## [STATED EXERCISE]
Set all the material down again unchanged, without the pictures.

--------------------------------------------------

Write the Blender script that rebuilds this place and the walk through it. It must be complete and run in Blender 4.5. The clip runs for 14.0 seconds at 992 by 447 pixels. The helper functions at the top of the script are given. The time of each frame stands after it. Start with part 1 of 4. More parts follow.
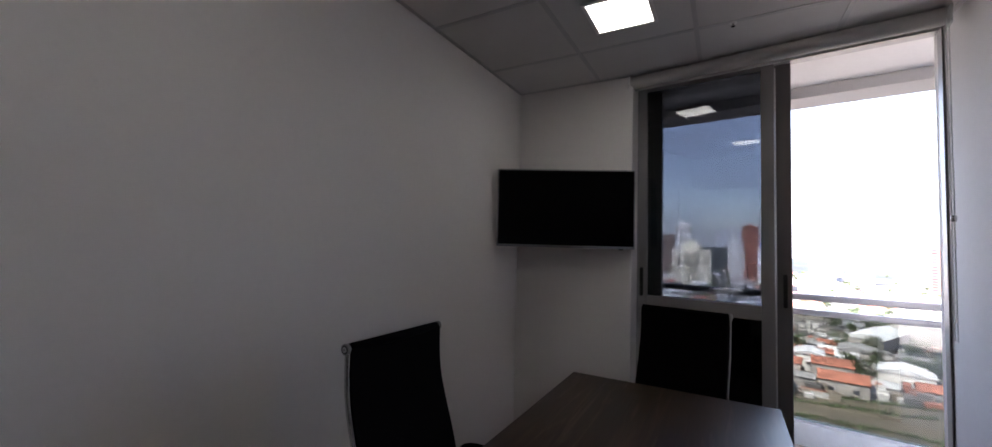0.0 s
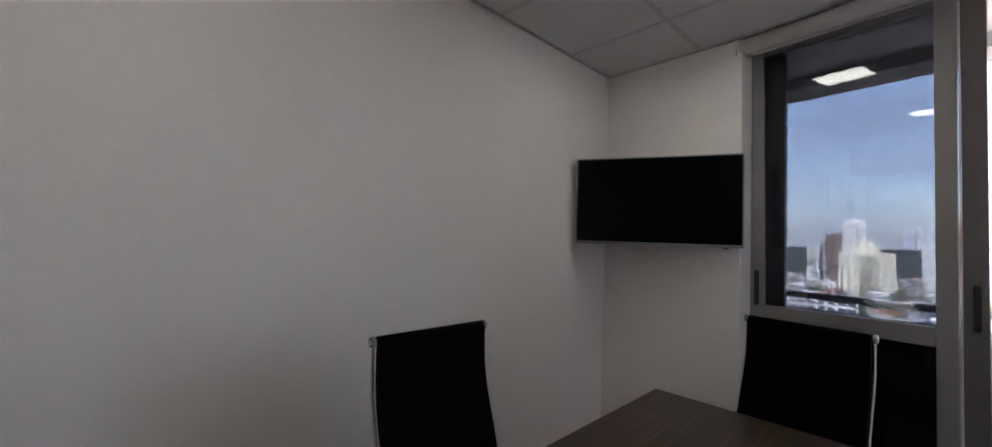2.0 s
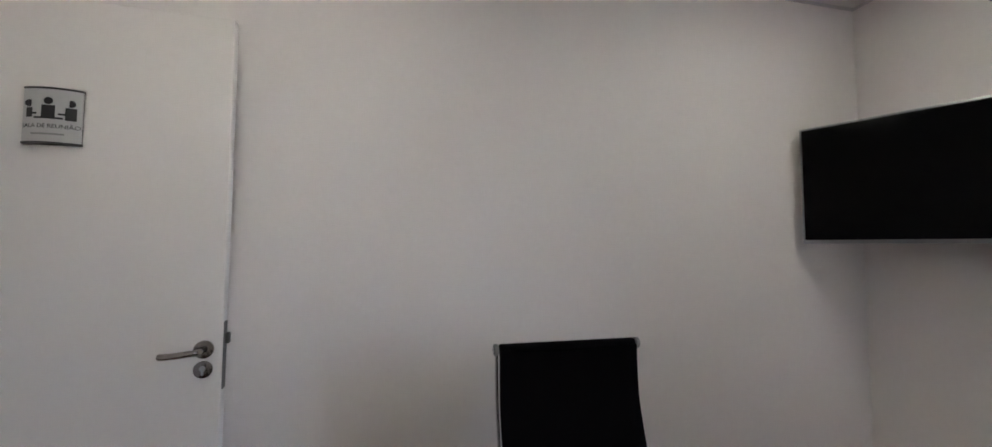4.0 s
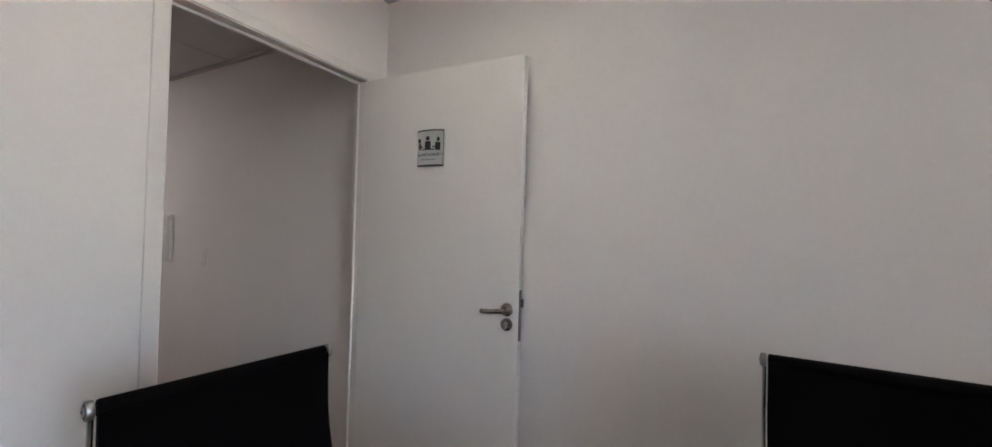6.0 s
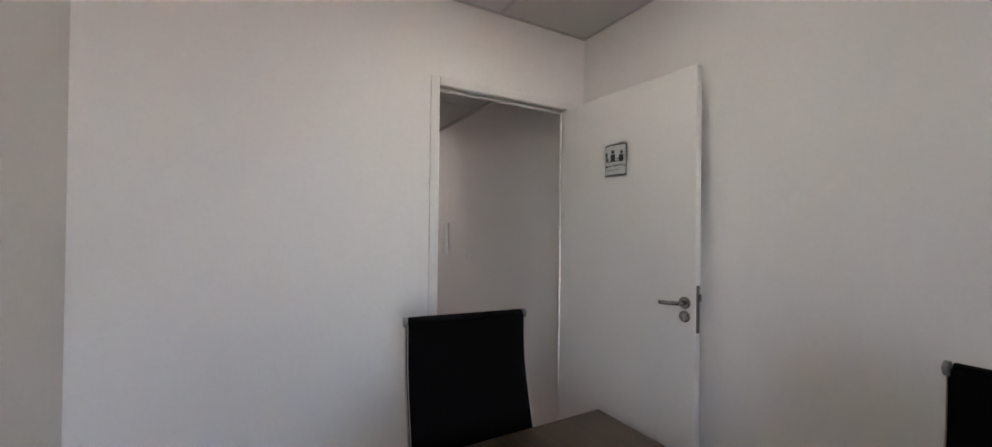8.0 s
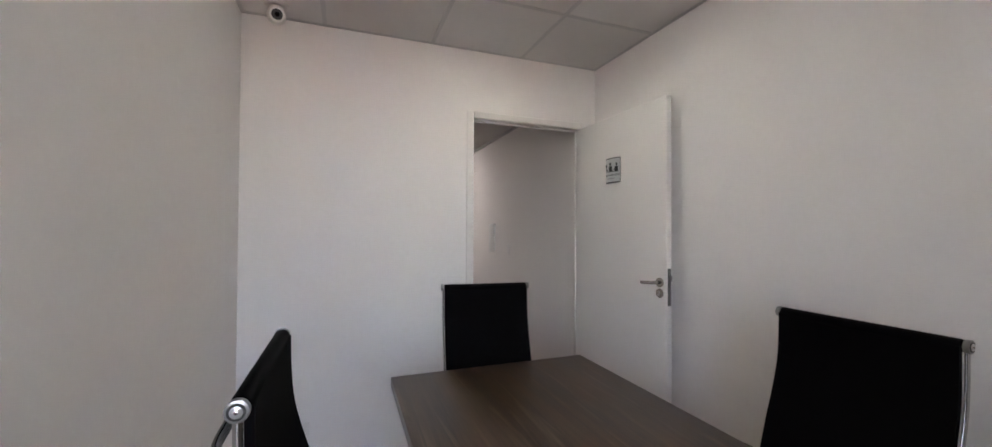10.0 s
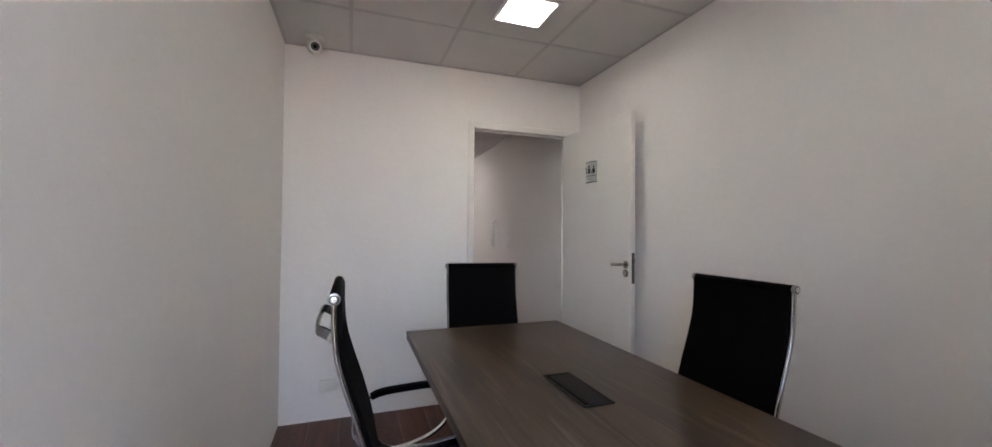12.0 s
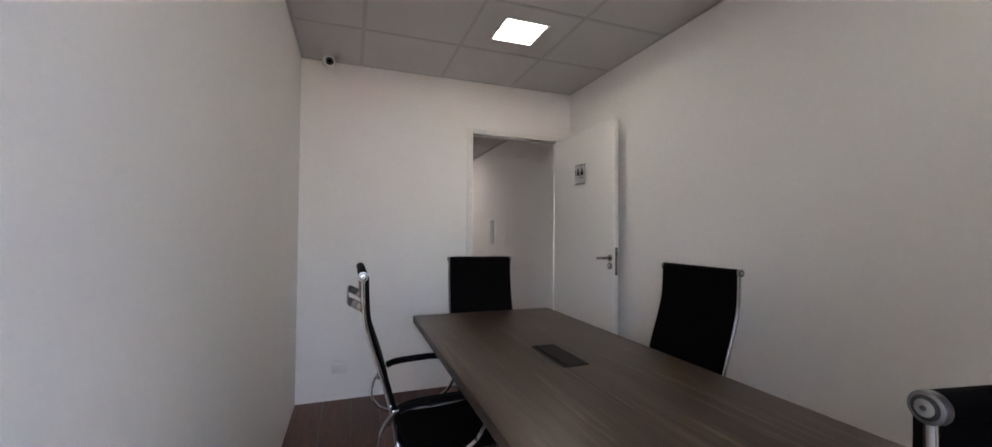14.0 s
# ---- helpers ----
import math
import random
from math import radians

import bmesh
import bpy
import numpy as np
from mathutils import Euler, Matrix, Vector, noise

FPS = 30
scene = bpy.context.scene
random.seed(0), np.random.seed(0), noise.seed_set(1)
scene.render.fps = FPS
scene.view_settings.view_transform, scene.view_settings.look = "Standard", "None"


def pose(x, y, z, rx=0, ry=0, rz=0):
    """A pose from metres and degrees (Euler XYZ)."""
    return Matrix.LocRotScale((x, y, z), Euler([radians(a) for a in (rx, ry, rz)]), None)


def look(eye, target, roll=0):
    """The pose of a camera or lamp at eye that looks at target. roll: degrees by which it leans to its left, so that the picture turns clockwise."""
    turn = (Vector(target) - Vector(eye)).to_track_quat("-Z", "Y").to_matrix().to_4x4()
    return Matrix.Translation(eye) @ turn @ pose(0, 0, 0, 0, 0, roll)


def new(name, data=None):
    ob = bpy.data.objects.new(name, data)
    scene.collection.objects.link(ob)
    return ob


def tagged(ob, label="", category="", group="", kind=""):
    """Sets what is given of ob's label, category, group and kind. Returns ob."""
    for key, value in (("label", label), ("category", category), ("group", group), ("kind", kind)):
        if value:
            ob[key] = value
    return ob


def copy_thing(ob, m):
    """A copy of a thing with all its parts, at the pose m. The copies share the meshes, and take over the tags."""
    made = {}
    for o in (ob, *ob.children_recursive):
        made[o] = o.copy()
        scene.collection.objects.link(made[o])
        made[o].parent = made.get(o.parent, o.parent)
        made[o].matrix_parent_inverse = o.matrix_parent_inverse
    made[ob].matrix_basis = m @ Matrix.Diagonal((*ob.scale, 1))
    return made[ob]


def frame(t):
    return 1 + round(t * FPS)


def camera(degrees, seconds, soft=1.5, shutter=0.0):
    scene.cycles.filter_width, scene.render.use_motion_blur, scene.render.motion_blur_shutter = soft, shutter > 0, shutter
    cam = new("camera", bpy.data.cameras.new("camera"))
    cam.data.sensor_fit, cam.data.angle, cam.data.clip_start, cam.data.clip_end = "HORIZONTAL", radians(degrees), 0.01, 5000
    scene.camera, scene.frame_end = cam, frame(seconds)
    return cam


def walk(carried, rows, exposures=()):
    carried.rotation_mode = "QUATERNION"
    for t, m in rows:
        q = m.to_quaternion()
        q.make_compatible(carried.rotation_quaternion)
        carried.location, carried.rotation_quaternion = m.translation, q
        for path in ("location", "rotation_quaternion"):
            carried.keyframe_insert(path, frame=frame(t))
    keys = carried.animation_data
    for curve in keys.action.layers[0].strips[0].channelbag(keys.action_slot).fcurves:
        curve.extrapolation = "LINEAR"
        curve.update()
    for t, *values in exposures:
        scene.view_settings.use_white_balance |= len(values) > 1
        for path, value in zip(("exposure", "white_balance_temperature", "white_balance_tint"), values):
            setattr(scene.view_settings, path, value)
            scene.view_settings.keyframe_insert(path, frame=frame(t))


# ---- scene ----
DEGREES = 101.5
cam = camera(DEGREES, 14.0, soft=1.5)
PATH = [
    (0, (-1.33, -0.768, 1.425), (-0.353, -2.511, 1.523), 1.5),
    (0.5, (-1.43, -0.793, 1.411), (-0.366, -2.484, 1.503), 1.7),
    (1, (-1.469, -0.884, 1.419), (-0.341, -2.533, 1.506), 1.7),
    (1.5, (-1.468, -0.959, 1.414), (-0.181, -2.488, 1.508), 1.8),
    (2, (-1.464, -1.03, 1.415), (-0.027, -2.419, 1.492), 1.9),
    (2.5, (-1.485, -1.151, 1.415), (0.144, -2.309, 1.483), 1.9),
    (2.7, (-1.493, -1.2, 1.416), (0.215, -2.239, 1.474), 2.0),
    (4.8, (-1.484, -1.392, 1.38), (0.509, -1.241, 1.447), 1.3),
    (5, (-1.485, -1.406, 1.411), (0.483, -1.048, 1.436), 1.9),
    (5.5, (-1.515, -1.441, 1.399), (0.377, -0.792, 1.425), 1.7),
    (6, (-1.556, -1.487, 1.403), (0.211, -0.55, 1.43), 1.7),
    (6.5, (-1.582, -1.508, 1.394), (0.064, -0.373, 1.419), 1.6),
    (7, (-1.661, -1.596, 1.416), (-0.249, -0.179, 1.433), 1.2),
    (7.5, (-1.668, -1.714, 1.436), (-0.468, -0.115, 1.447), 0.9),
    (8, (-1.671, -1.895, 1.402), (-0.69, -0.152, 1.417), 0.7),
    (8.2, (-1.667, -1.971, 1.391), (-0.787, -0.175, 1.412), 0.4),
    (10.3, (-1.755, -2.615, 1.362), (-1.065, -0.737, 1.391), 0.4),
    (10.5, (-1.774, -2.663, 1.355), (-1.093, -0.783, 1.384), 0.5),
    (11, (-1.776, -2.769, 1.336), (-1.109, -0.884, 1.374), 0.5),
    (11.5, (-1.797, -2.912, 1.3), (-1.13, -1.027, 1.339), 0.5),
    (12, (-1.817, -3.018, 1.298), (-1.15, -1.133, 1.336), 0.5),
    (12.5, (-1.819, -3.071, 1.272), (-1.153, -1.185, 1.313), 0.5),
    (13, (-1.823, -3.147, 1.267), (-1.153, -1.263, 1.311), 0.5),
    (13.5, (-1.855, -3.213, 1.274), (-1.179, -1.331, 1.316), 0.6),
    (14, (-1.902, -3.287, 1.266), (-1.226, -1.405, 1.31), 0.5),
]
EXPOSURES = [(0.0, 4.22, 6110, 20), (1.0, 4.12, 6110, 20), (1.5, 4.28, 6070, 19), (2.0, 5.06, 6220, 17), (2.5, 5.30, 6380, 16),
             (5.0, 5.74, 6400, 16), (6.0, 5.62, 6430, 16), (8.0, 5.53, 6470, 16), (10.5, 5.75, 6480, 16), (12.0, 5.68, 6490, 16), (14.0, 5.47, 6480, 16)]
walk(cam, [(t, look(eye, target, roll)) for t, eye, target, roll in PATH], EXPOSURES)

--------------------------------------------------

## [FULL RESPONSE]
Write the Blender script that rebuilds this place and the walk through it. It must be complete and run in Blender 4.5. The clip runs for 14.0 seconds at 992 by 447 pixels. The helper functions at the top of the script are given. The time of each frame stands after it. Start with part 1 of 4. More parts follow.
0.0 s
2.0 s
4.0 s
6.0 s
8.0 s
10.0 s
12.0 s
14.0 s
# ---- helpers ----
import math
import random
from math import radians

import bmesh
import bpy
import numpy as np
from mathutils import Euler, Matrix, Vector, noise

FPS = 30
scene = bpy.context.scene
random.seed(0), np.random.seed(0), noise.seed_set(1)
scene.render.fps = FPS
scene.view_settings.view_transform, scene.view_settings.look = "Standard", "None"


def pose(x, y, z, rx=0, ry=0, rz=0):
    """A pose from metres and degrees (Euler XYZ)."""
    return Matrix.LocRotScale((x, y, z), Euler([radians(a) for a in (rx, ry, rz)]), None)


def look(eye, target, roll=0):
    """The pose of a camera or lamp at eye that looks at target. roll: degrees by which it leans to its left, so that the picture turns clockwise."""
    turn = (Vector(target) - Vector(eye)).to_track_quat("-Z", "Y").to_matrix().to_4x4()
    return Matrix.Translation(eye) @ turn @ pose(0, 0, 0, 0, 0, roll)


def new(name, data=None):
    ob = bpy.data.objects.new(name, data)
    scene.collection.objects.link(ob)
    return ob


def tagged(ob, label="", category="", group="", kind=""):
    """Sets what is given of ob's label, category, group and kind. Returns ob."""
    for key, value in (("label", label), ("category", category), ("group", group), ("kind", kind)):
        if value:
            ob[key] = value
    return ob


def copy_thing(ob, m):
    """A copy of a thing with all its parts, at the pose m. The copies share the meshes, and take over the tags."""
    made = {}
    for o in (ob, *ob.children_recursive):
        made[o] = o.copy()
        scene.collection.objects.link(made[o])
        made[o].parent = made.get(o.parent, o.parent)
        made[o].matrix_parent_inverse = o.matrix_parent_inverse
    made[ob].matrix_basis = m @ Matrix.Diagonal((*ob.scale, 1))
    return made[ob]


def frame(t):
    return 1 + round(t * FPS)


def camera(degrees, seconds, soft=1.5, shutter=0.0):
    scene.cycles.filter_width, scene.render.use_motion_blur, scene.render.motion_blur_shutter = soft, shutter > 0, shutter
    cam = new("camera", bpy.data.cameras.new("camera"))
    cam.data.sensor_fit, cam.data.angle, cam.data.clip_start, cam.data.clip_end = "HORIZONTAL", radians(degrees), 0.01, 5000
    scene.camera, scene.frame_end = cam, frame(seconds)
    return cam


def walk(carried, rows, exposures=()):
    carried.rotation_mode = "QUATERNION"
    for t, m in rows:
        q = m.to_quaternion()
        q.make_compatible(carried.rotation_quaternion)
        carried.location, carried.rotation_quaternion = m.translation, q
        for path in ("location", "rotation_quaternion"):
            carried.keyframe_insert(path, frame=frame(t))
    keys = carried.animation_data
    for curve in keys.action.layers[0].strips[0].channelbag(keys.action_slot).fcurves:
        curve.extrapolation = "LINEAR"
        curve.update()
    for t, *values in exposures:
        scene.view_settings.use_white_balance |= len(values) > 1
        for path, value in zip(("exposure", "white_balance_temperature", "white_balance_tint"), values):
            setattr(scene.view_settings, path, value)
            scene.view_settings.keyframe_insert(path, frame=frame(t))


# ---- scene ----
DEGREES = 101.5
cam = camera(DEGREES, 14.0, soft=1.5)
PATH = [
    (0, (-1.33, -0.768, 1.425), (-0.353, -2.511, 1.523), 1.5),
    (0.5, (-1.43, -0.793, 1.411), (-0.366, -2.484, 1.503), 1.7),
    (1, (-1.469, -0.884, 1.419), (-0.341, -2.533, 1.506), 1.7),
    (1.5, (-1.468, -0.959, 1.414), (-0.181, -2.488, 1.508), 1.8),
    (2, (-1.464, -1.03, 1.415), (-0.027, -2.419, 1.492), 1.9),
    (2.5, (-1.485, -1.151, 1.415), (0.144, -2.309, 1.483), 1.9),
    (2.7, (-1.493, -1.2, 1.416), (0.215, -2.239, 1.474), 2.0),
    (4.8, (-1.484, -1.392, 1.38), (0.509, -1.241, 1.447), 1.3),
    (5, (-1.485, -1.406, 1.411), (0.483, -1.048, 1.436), 1.9),
    (5.5, (-1.515, -1.441, 1.399), (0.377, -0.792, 1.425), 1.7),
    (6, (-1.556, -1.487, 1.403), (0.211, -0.55, 1.43), 1.7),
    (6.5, (-1.582, -1.508, 1.394), (0.064, -0.373, 1.419), 1.6),
    (7, (-1.661, -1.596, 1.416), (-0.249, -0.179, 1.433), 1.2),
    (7.5, (-1.668, -1.714, 1.436), (-0.468, -0.115, 1.447), 0.9),
    (8, (-1.671, -1.895, 1.402), (-0.69, -0.152, 1.417), 0.7),
    (8.2, (-1.667, -1.971, 1.391), (-0.787, -0.175, 1.412), 0.4),
    (10.3, (-1.755, -2.615, 1.362), (-1.065, -0.737, 1.391), 0.4),
    (10.5, (-1.774, -2.663, 1.355), (-1.093, -0.783, 1.384), 0.5),
    (11, (-1.776, -2.769, 1.336), (-1.109, -0.884, 1.374), 0.5),
    (11.5, (-1.797, -2.912, 1.3), (-1.13, -1.027, 1.339), 0.5),
    (12, (-1.817, -3.018, 1.298), (-1.15, -1.133, 1.336), 0.5),
    (12.5, (-1.819, -3.071, 1.272), (-1.153, -1.185, 1.313), 0.5),
    (13, (-1.823, -3.147, 1.267), (-1.153, -1.263, 1.311), 0.5),
    (13.5, (-1.855, -3.213, 1.274), (-1.179, -1.331, 1.316), 0.6),
    (14, (-1.902, -3.287, 1.266), (-1.226, -1.405, 1.31), 0.5),
]
EXPOSURES = [(0.0, 4.22, 6110, 20), (1.0, 4.12, 6110, 20), (1.5, 4.28, 6070, 19), (2.0, 5.06, 6220, 17), (2.5, 5.30, 6380, 16),
             (5.0, 5.74, 6400, 16), (6.0, 5.62, 6430, 16), (8.0, 5.53, 6470, 16), (10.5, 5.75, 6480, 16), (12.0, 5.68, 6490, 16), (14.0, 5.47, 6480, 16)]
walk(cam, [(t, look(eye, target, roll)) for t, eye, target, roll in PATH], EXPOSURES)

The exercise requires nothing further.